While calcium sulfate is usually termed insoluble, it is not the ‘sitting at the bottom like a rock’ type insoluble; rather, it is the ‘there’s no practical way for me to get the two ions into the same solution without precipitation, but I’m still able to identify both ions in solution’ type insoluble. Those sentences don’t really help, so let’s look at numbers.
\begin{array}{lcr}
\hline
\text{salt} & \text{mass solubility} & \text{molar solubility} \\ \hline
\ce{BaSO4} & \pu{2.45e-3 g/l} & \pu{1.05e-5 mol/l}\\
\ce{CaSO4} & \pu{2.1 g/l} & \pu{1.54e-2 mol/l}\\
\ce{CaC2O4} & \pu{6.7e-4 g/l} & \pu{5.23e-6 mol/l}\\
\hline
\end{array}
To calculate your actual experiment, you would have to transform these values into $K_\text{sp}$ values and then calculate how much would precipitate at each given step. Without wanting to do that tedious calculation, you can still arrive at the general conclusion:
addition of sulphate precipitates practically all barium ions
addition of sulphate precipitates a large part of calcium ions
but: a non-neglegible amount of $\ce{CaSO4}$ remains dissolved
addition of oxalate precipitates practically all the remaining calcium.

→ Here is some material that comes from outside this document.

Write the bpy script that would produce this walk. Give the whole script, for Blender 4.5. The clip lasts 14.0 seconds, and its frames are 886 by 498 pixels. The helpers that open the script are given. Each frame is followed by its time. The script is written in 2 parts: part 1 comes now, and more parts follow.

In fact, the solubilities of $\ce{BaSO4, SrSO4}$ and $\ce{CaSO4}$ are such that a saturated solution of $\ce{SrSO4}$ will always give precipitate when barium is added but never with calcium or strontium; while a saturated solution of $\ce{CaSO4}$ will give a precipitate if either strontium or barium is added but never with calcium. This can be used to identify the heaviest alkaline earth metal in an unknown sample.